Data excerpt:
▼

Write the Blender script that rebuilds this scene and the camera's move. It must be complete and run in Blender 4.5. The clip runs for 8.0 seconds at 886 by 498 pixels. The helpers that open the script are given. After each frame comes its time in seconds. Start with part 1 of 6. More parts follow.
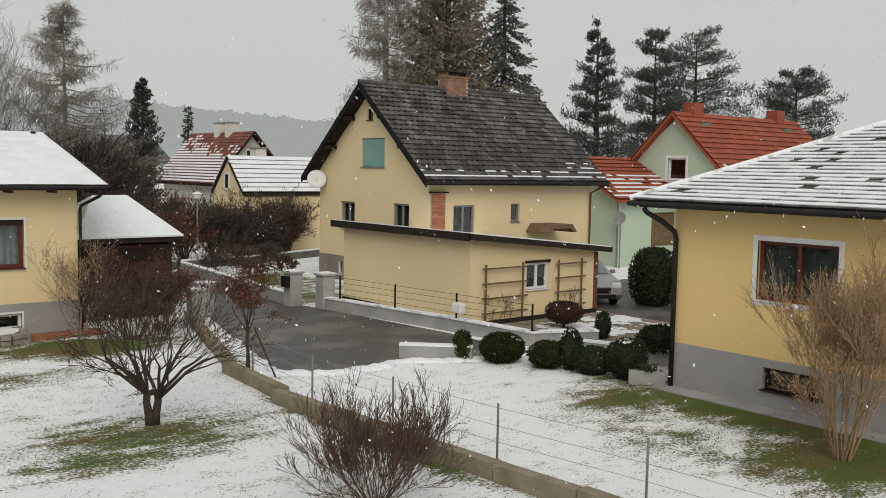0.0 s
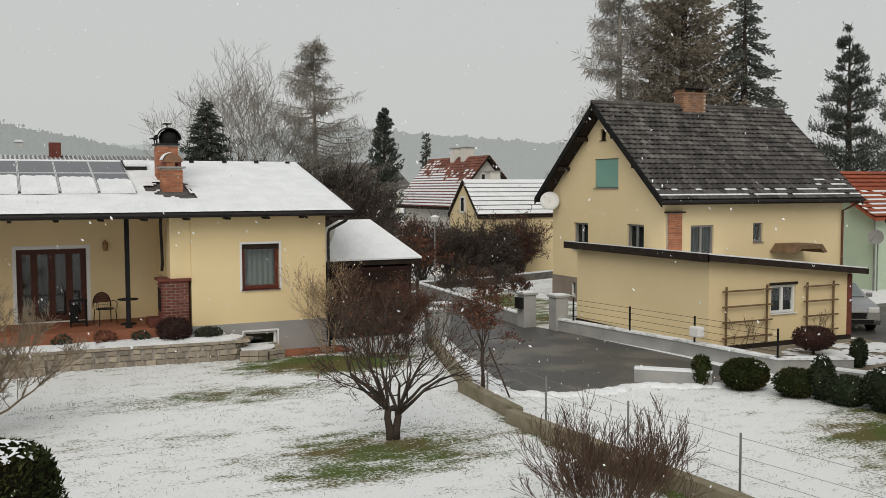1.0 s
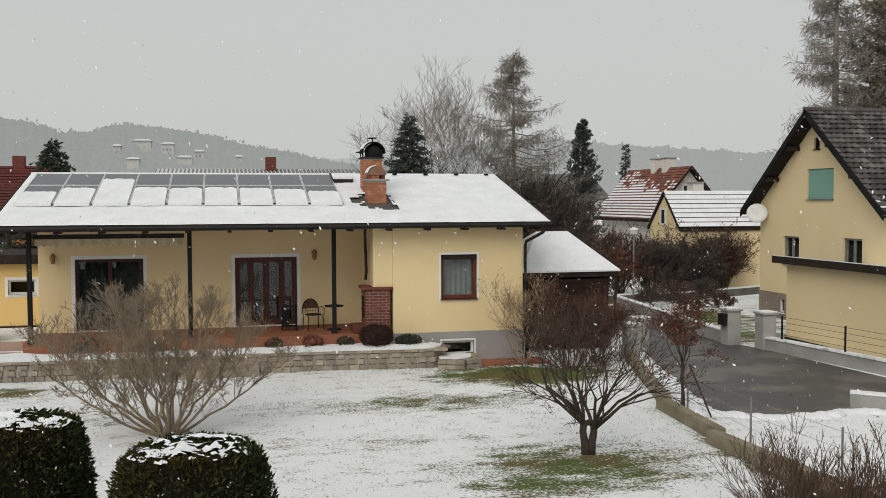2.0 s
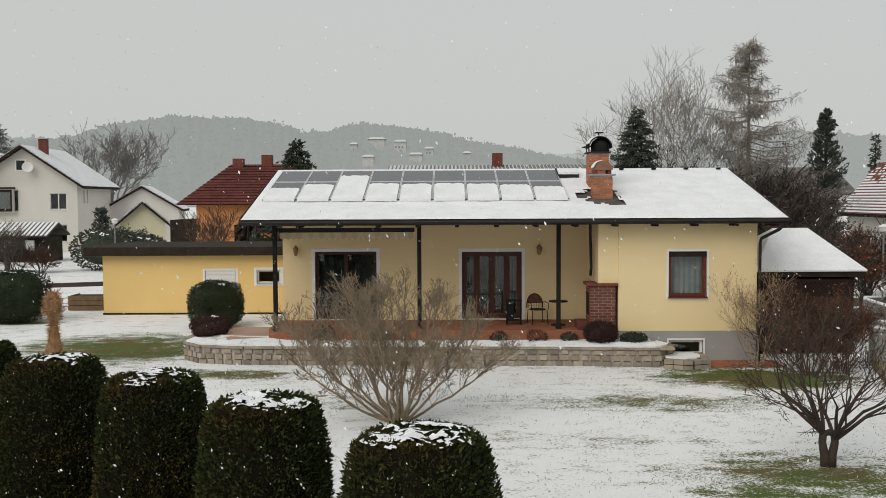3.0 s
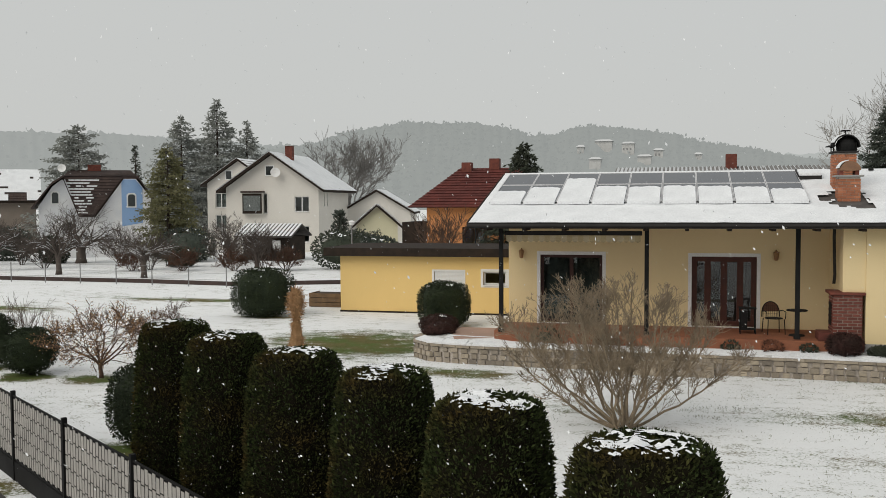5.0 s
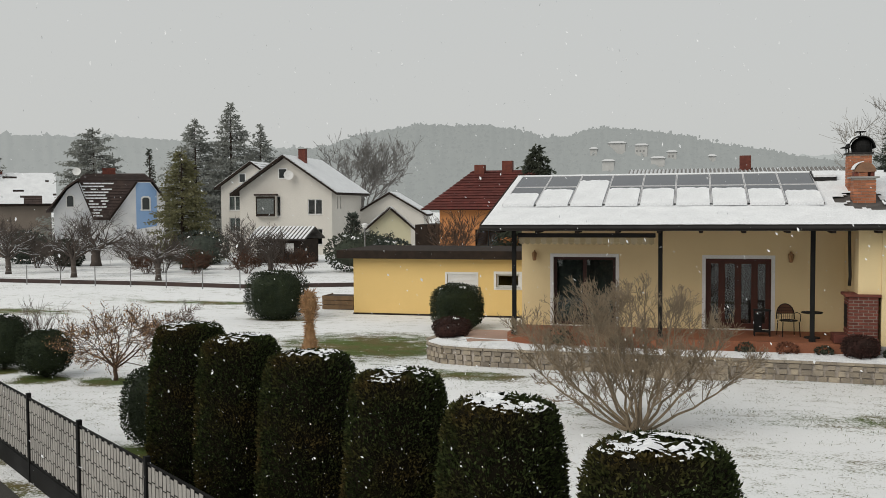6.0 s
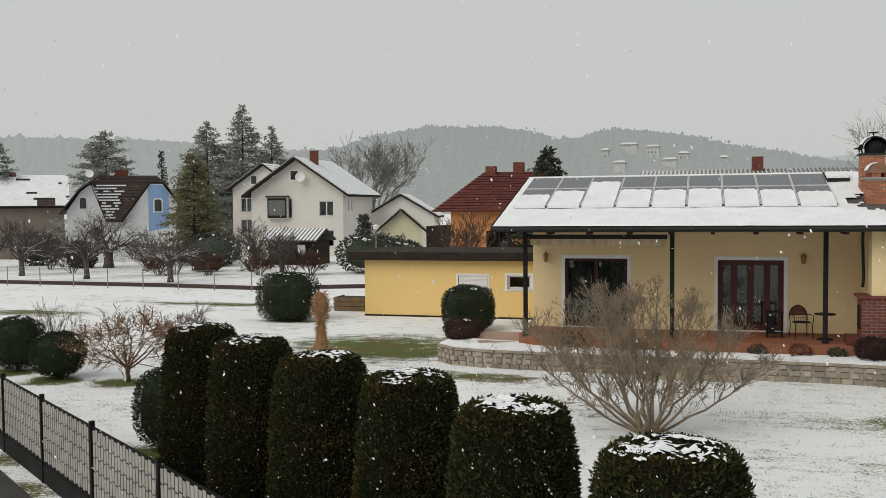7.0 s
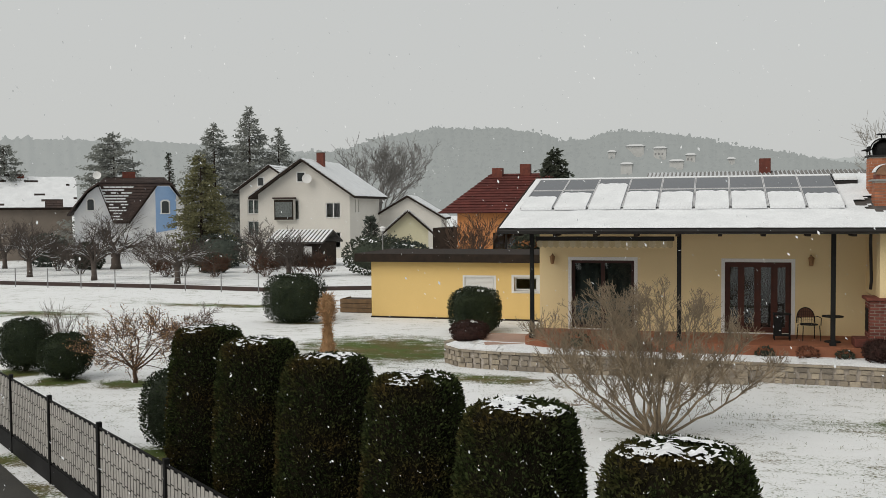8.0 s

▲

Aim:
Your copy of the data should match it exactly, except that pictures are left out.

Exercise result:
Write the Blender script that rebuilds this scene and the camera's move. It must be complete and run in Blender 4.5. The clip runs for 8.0 seconds at 886 by 498 pixels. The helpers that open the script are given. After each frame comes its time in seconds. Start with part 1 of 6. More parts follow.
0.0 s
1.0 s
2.0 s
3.0 s
5.0 s
6.0 s
7.0 s
8.0 s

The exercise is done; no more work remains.